In the real world, things tend to be more...unbalanced.

A concept born in Denmark, Flexicurity is a key point of nordic labour policies. And yet, nordic countries themselves can't seem to apply the model consistently. Workers avoid job mobility, long periods of unemployment are all but rare, and welfare coverings are subjected to variations depending on job category and even age.

The number of temporary workers in Sweden is growing, and so is workforce insecurity. Loans are not granted. Couples hesitate to have children.

Again, the key concept is dynamic balance: nordic governments are contrasting these tendencies with the elimination of pay disparities between traditional and non-standard employees, as well as with more focused job retention policies.

While Europe strives to manage its ever-developing market, United States are apparently facing the opposite trend, with an aging workforce less and less keen on career-hopping and a growingly difficult access to the higher training necessary to join some professions.

Productivity and wages are accordingly lower, with less-skilled Americans unable to land jobs, and positions that don't open due to jobholders' slugginess.

The love story between flexibility and asian markets is bringing about some surprisingly different outcomes.

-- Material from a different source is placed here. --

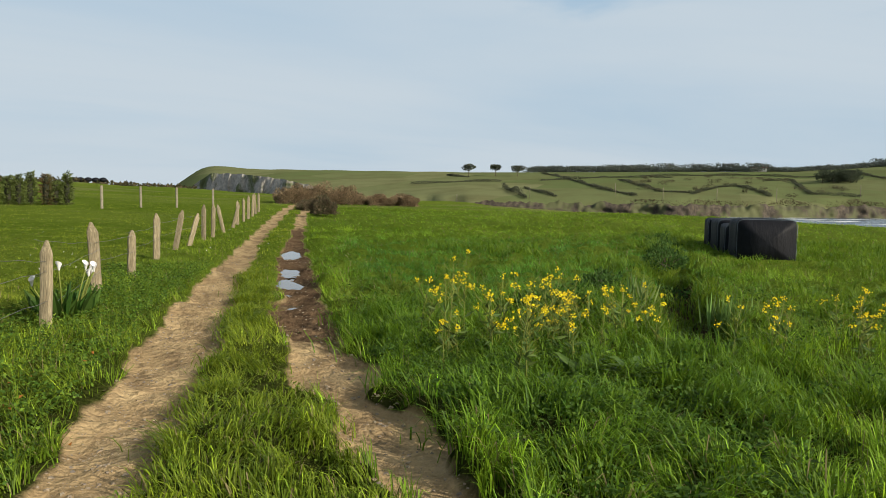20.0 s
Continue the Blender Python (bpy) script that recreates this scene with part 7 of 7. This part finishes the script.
WEED = ((0.060, 0.125, 0.016), (0.090, 0.170, 0.020), (0.130, 0.220, 0.026))
off_lane = lambda x, y: (x > line_x(y, RUT_LL) + 0.05) & (x < line_x(y, RUT_LL) + 1.75)
weeds("verge_weeds", 26000, strip(-0.5, 3.0, -14, -3.2), "low broad-leaved weeds on the fence verge", 0.034, WEED, 0.12, off_lane)
weeds("verge_weeds", 9000, strip(2.2, 4.6, -5.6, -3.6), "low broad-leaved weeds round the pale gate", 0.032, WEED, 0.11, lambda x, y: zones(x, y)["sand"] < 0.3)
weeds("gate_weeds", 9000, strip(2.6, 6.2, -2.2, 0.9), "dark broad-leaved weeds below brambles and gate", 0.038, ((0.045, 0.10, 0.018), (0.07, 0.135, 0.024)), 0.12, lambda x, y: (zones(x, y)["sand"] < 0.3) & (y < 0.75 - (x - 3.0) * 0.62 + 0.3))
weeds("fence_weeds", 7000, strip(6, 20, -12, -2.0), "dark weeds at the foot of the garden fence", 0.05, ((0.04, 0.09, 0.016), (0.065, 0.125, 0.022)), 0.25, lambda x, y: np.abs(y - (-3.2 - (x - 9.2) * 0.76) + 0.5) < 0.7)
weeds("lane_weeds", 2200, strip(-1.4, 0.6, -7, -2.8), "clover between the wheel ruts", 0.024, ((0.12, 0.19, 0.02), (0.19, 0.26, 0.03)), 0.05, lambda x, y: (x < line_x(y, RUT_LR) - 0.05) & (x > line_x(y, RUT_RL) + 0.05))


weeds("lane_edge_weeds", 10000, strip(-3.0, -1.2, -6.4, -2.4), "dark broad-leaved weeds along the muddy rut", 0.036, ((0.06, 0.125, 0.018), (0.09, 0.17, 0.025)), 0.14, lambda x, y: x < line_x(y, RUT_RR) - 0.08)


weeds("wet_field_weeds", 15000, strip(-8.5, -1.3, -9.5, -2.4), "broad-leaved weeds among the long wet grass", 0.036, ((0.05, 0.12, 0.016), (0.085, 0.17, 0.022), (0.13, 0.215, 0.030)), 0.20, lambda x, y: (x < line_x(y, RUT_RR) - 0.1) & (zones(x, y)["ditch"] < 0.3) & (rough_noise(x, y, 1.2, 3) > 0.05))
weeds("meadow_weeds", 8000, strip(-9.0, -2.6, 2.6, 13), "broad-leaved weeds in the roadside meadow", 0.040, ((0.085, 0.15, 0.016), (0.14, 0.21, 0.022)), 0.14, lambda x, y: (x < line_x(y, ROAD_L) - 0.1) & (rough_noise(x, y, 1.0, 5) > 0.1))
weeds("lawn_weeds", 9000, strip(2.8, 12.0, -11.0, -2.0), "clover and plantain in the rough lawn", 0.034, ((0.085, 0.155, 0.018), (0.14, 0.225, 0.028)), 0.08, lambda x, y: (zones(x, y)["sand"] < 0.25) & (y < -0.3 - (x - 4.5) * 0.745) & (rough_noise(x, y, 0.9, 2) > 0.0))
n_ivy = 1500
ix, iy = 2.62 + 0.75 * rng.uniform(0, 1, n_ivy), rng.normal(-4.22, 0.10, n_ivy)
iy = iy - 0.36 * (ix - 2.75) + 0.06
iz = height(ix, iy) + 0.42 * rng.uniform(0, 1, n_ivy) ** 2.2 * np.exp(-((ix - 2.78) / 0.35) ** 2) + 0.05
tagged(new("ivy_growth", leaf_mesh("ivy_growth", np.stack([ix, iy, iz], -1), unit(n_ivy) + np.array([-0.2, 0.5, 0.3]), rng.uniform(0.02, 0.045, n_ivy), 0.026, tints(n_ivy, (0.05, 0.095, 0.02), (0.08, 0.13, 0.03), (0.12, 0.075, 0.04)), LEAF)), "ivy and bramble shoots climbing the pale gate", "ivy", kind="stuff")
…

After somewhat of a flexibility overdose in the 80s, the Chinese labour market has become more rigid than those in western countries.

On the contrary, despite a very rigid work culture, Japan's workforce is incredibly flexible, featuring a 40 per cent of non-traditional contracts. But there's a catch: Japanese flexible workers are poorly paid and very easy to fire, as opposed to the over-protected regular workers. 

And again, even if Japanese labour legislation is in need of a serious improvement towards flexibility, so is the very application of labour law in China, where factory workers see their theoretical rights constantly violated.

We live indeed in a time of all-around flexibility, something previous generations did not experience and have little to teach us about. Something workers, employers and governments are still learning to cope with.

And since no-one’s got it right yet, we’d better flexibly work on it.